Erasing David is David Bond’s documentary dealing with liberty, privacy and the “surveillance state” – I was lucky enough to attend a screening last night. The official website describes it in these terms:
David Bond lives in one of the most intrusive surveillance states in the world. He decides to find out how much private companies and the government know about him by putting himself under surveillance and attempting to disappear, a decision that changes his life forever. Leaving his pregnant wife and young child behind, he is tracked across the database state on a chilling journey that forces him to contemplate the meaning of privacy and the loss of it.
The first thing to say is that Erasing David is an absorbing, entertaining and well made film which certainly does make you think. I enjoyed it a lot. The concept is an intriguing one, David Bond is engaging company and often funny, and the detectives he challenges to track him down are an interesting pair, too. The film has humour as well as a serious message, and is all the better for that. It’s well worth seeing either in the cinema or when it’s shown on More4 next Tuesday at 10 pm. It’s a good piece of work and a contribution to an important debate. Do you feel a but coming?

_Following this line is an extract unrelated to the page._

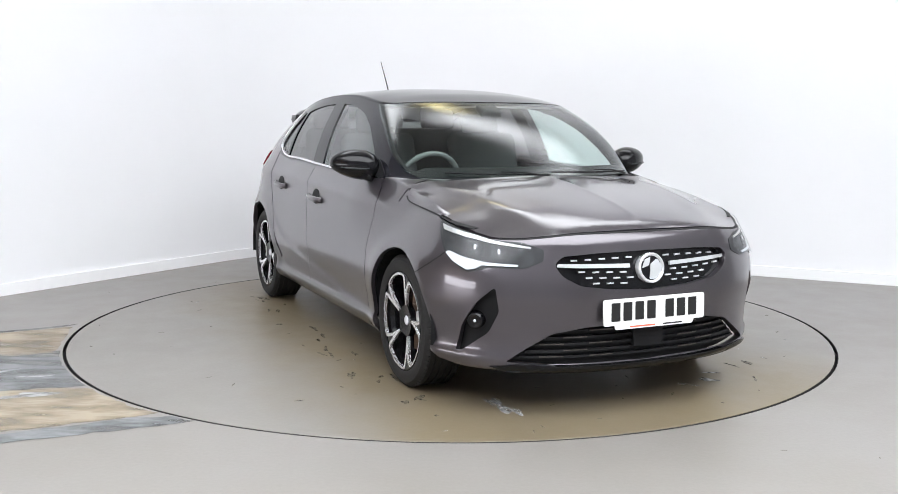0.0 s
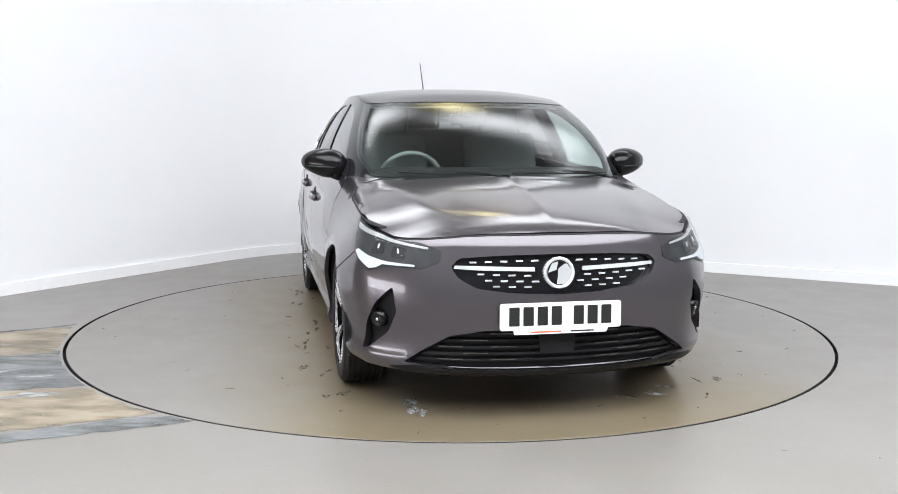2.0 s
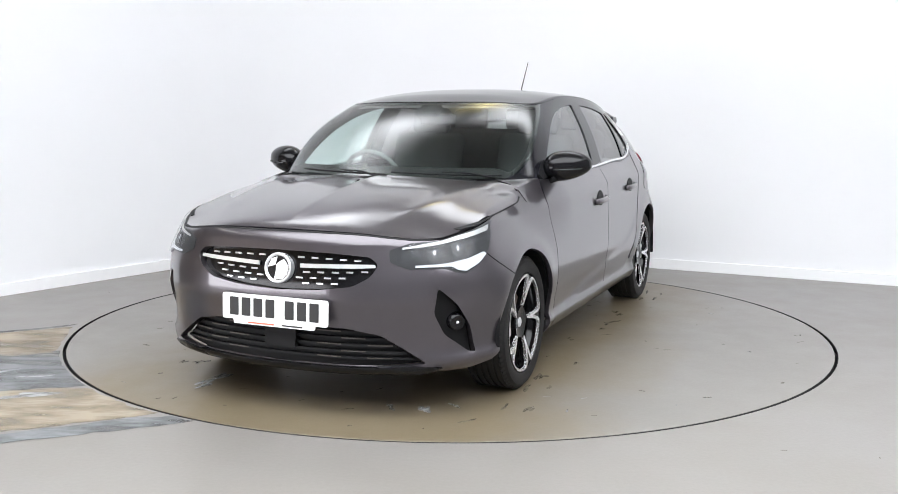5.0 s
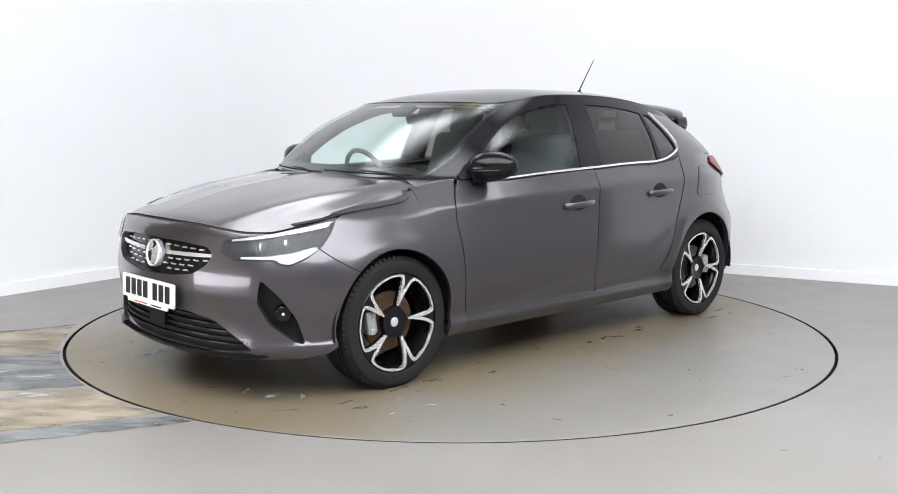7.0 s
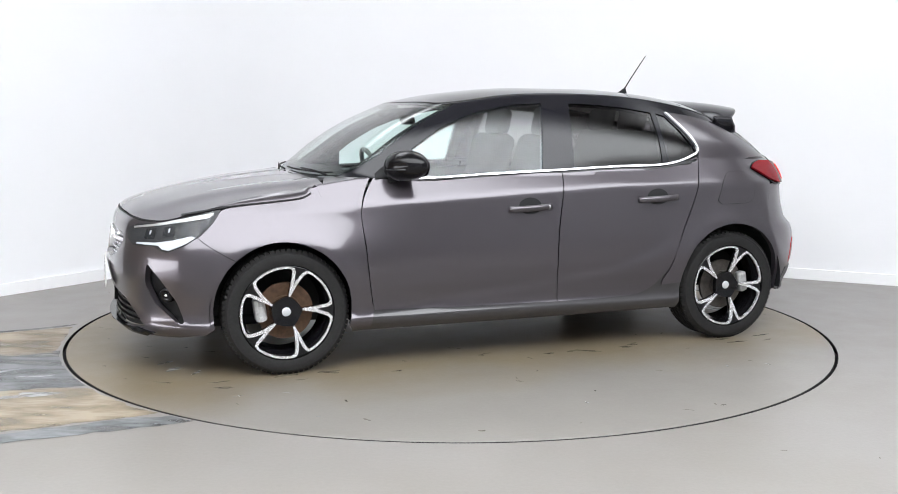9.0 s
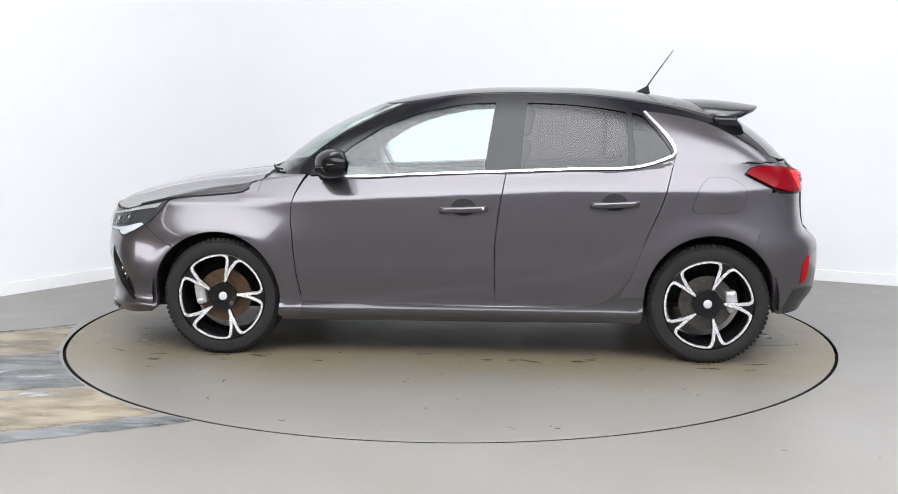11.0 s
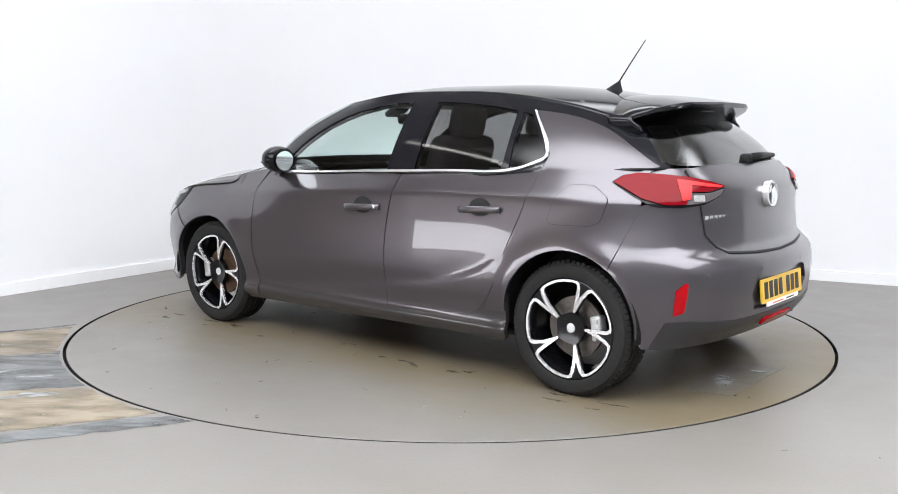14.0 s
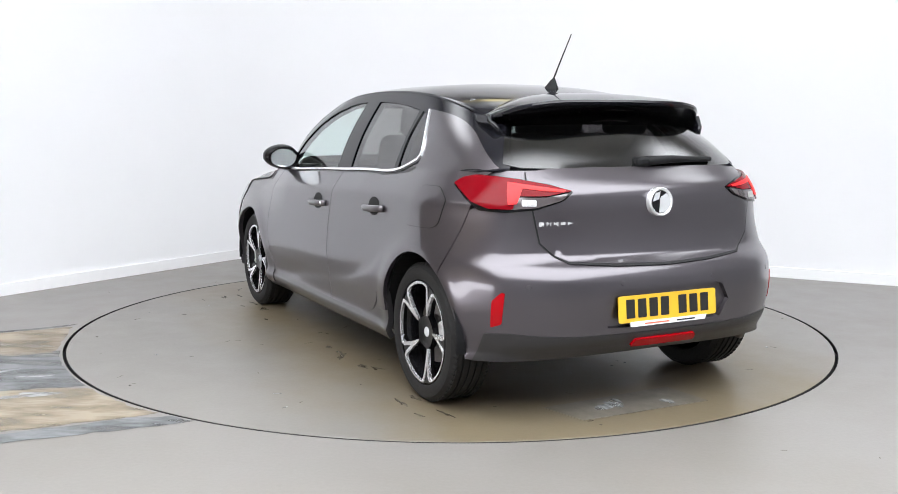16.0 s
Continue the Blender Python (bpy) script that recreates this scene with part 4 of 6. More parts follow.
    # slats of the lower grille
    for row, z in enumerate((0.364, 0.338, 0.312, 0.286, 0.260)):
        lim = (0.43, 0.49, 0.54, 0.58, 0.61)[row]
        panel("grille_slat", [(-lim, z - 0.006), (0, z - 0.007), (lim, z - 0.006), (lim - 0.01, z + 0.005), (0, z + 0.004), (-lim + 0.01, z + 0.005)], "wf", PLASTIC, lower, off=-0.022, thick=0.02, d=0.03)
        # short lighter strips imitate highlights along the slats
        for k in range(5):
            c = -0.46 + 0.23 * k + (0.11 if row % 2 else 0)
            if abs(c) + 0.06 < lim and abs(c) > 0.14:
                panel("slat_highlight", [(c - 0.055, z - 0.001), (c + 0.055, z - 0.001), (c + 0.055, z + 0.0035), (c - 0.055, z + 0.0035)], "wf", STEEL, lower, off=-0.019, thick=0.004, d=0.04)
    panel("sensor_block", rounded([(-0.075, 0.285), (0.075, 0.285), (0.08, 0.375), (-0.08, 0.375)], 0.012), "wf", PLASTIC, lower, off=-0.008, thick=0.03, d=0.04, label="square black radar cover")
    lip = [(0, 0.222), (A(2.06, 0.2), 0.222), (A(2.0, 0.45), 0.226), (A(1.95, 0.58), 0.234), (A(1.88, 0.68), 0.222), (A(1.92, 0.62), 0.203), (A(2.0, 0.45), 0.198), (A(2.06, 0.2), 0.190), (0, 0.188)]
    nose_line = [(s, lid(s) + 0.002) for s in np.linspace(0, A(1.90, 0.66), 14)]
    for sg in (1, -1):
        seam("bonnet_nose_gap_shade", nose_line, "wf", car, 0.005, 0.004, sg)
    panel("front_lip", mirrored(lip), "wf", GLOSS, car, off=0.010, thick=0.03, d=0.03, label="gloss black lower splitter")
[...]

The but is simply this: I don’t think Erasing David even gets close to making out its implicit argument that we live in a “database state”. I do not share the conventional liberal wisdom that we live in some sort of “surveillance society”, and as I watched Erasing David I began to think it confirms my feelings much more than it does the fears of civil liberties campaigners.
The first, crucial point is that right from the very start, David Bond concedes the central point of the argument: the state would not try to find him unless he committed a crime, he tells us. That’s why he involves private investigators. Had he not approached them, he wouldn’t have been under any surveillance at all. The so-called surveillance state simply isn’t interested.
But the methods the investigators use to find him are also revealing. They do not use DNA or the DNA database. Of course not – partly because they have no access to it, and partly because DNA can’t be used in surveillance. Nor do they use CCTV, partly because they have no access to it, I suppose. So neither of the main building blocks of the “surveillance state” is tested by the film, which provides us with precisely no evidence that either can be used to keep tabs on us, or is being used in that way by “the state”.
In fact, the methods they used to track him owed nothing to databases or to the state. They harvested as much information as they could from websites, like Facebook and LinkedIn, where Bond had voluntarily posted information, without any requirement or encouragement from the state. They searched his dustbin. Then they contacted his friends and tried to lure them into revealing information about him. They found his address and those of his parents (information which must be accessible through something like the electoral register, I accept) and were prepared to stalk those addresses – a very low-tech method of surveillance. They tried to trick him into visiting a special website so they could locate him via computers. Finally, they impersonated him over the phone, gulling the NHS to remind him of his wife’s ante-natal appointment, and gambling that they might find him there, too.
What does any of this prove? Nothing. The information about the appointment was nothing to do with databases: that might have been any appointment, public or private, noted down in any diary. Is our privacy breached when our friends jot down reminders of our lunch dates? And how could that kind of data security breach be prevented? Only by the NHS’s insistence on having you provide secure evidence of your identity – for instance by asking to see your passport, something the film suggests at one point would be a privacy risk, or by means of the sort of biometric ID system that would horrify David Bond. The key point of the whole film proves that talk of a “surveillance state” does not refer to one, big cause at all but to a series of separate causes of concern (DNA, CCTV, data error, identity theft, fraud, commercial use of data, carelessness about social media, the risk of investigators training through your bins …) some of which, crucially, are in tension with each other and none of which relate to anything the state is doing.
David Bond pleaded with us in a discussion after the screening (those who do not have unusual health conditions, anyway) not to allow our data to be held on the new NHS database. But I was no clearer by then what bad thing he thought could happen to us if we did. What is the actual fear? And what is the proposal to deal with it? The only real damage to individuals the film cites are the case of a woman whose criminal record wrongly says she has committed theft (which would be solved by improving the criminal records system, not by abolishing it) and the case of a man wrongly drawn into a child porn investigation (but released because his credit card company had a computer record of where his card had fraudulently been used). David Bond fell back on imagining a possible future tyranny and the potential for it to abuse our data. But a future tyranny would not need DNA, CCTV, credit cards or computers in order to oppress any of us. The Nazis had none of those things, and the Stasi can at most have used bad computers in their last few years. Just as David Bond was tracked using old-fashioned methods, so those same old-fashioned means could be and have been used to build a genuine police state. In contrast to real history, David Bond’s concerns are simply sci-fi horror fantasies that happen to fascinate, just now, a surprising number of people in our very free society.
A final point. The state, as I’ve said, is not spying on us. There are, however, private interests who are prepared to follow and spy on an innocent woman as she buys underwear, to photograph her and to tell us all about it, without public interest justification. If you’re as shocked as I am by that, read all about it here. If you want to do something about that sort of real surveillance, you need to defend privacy law against claims of untrammelled liberty. Do all civil liberties campaigners agree about that?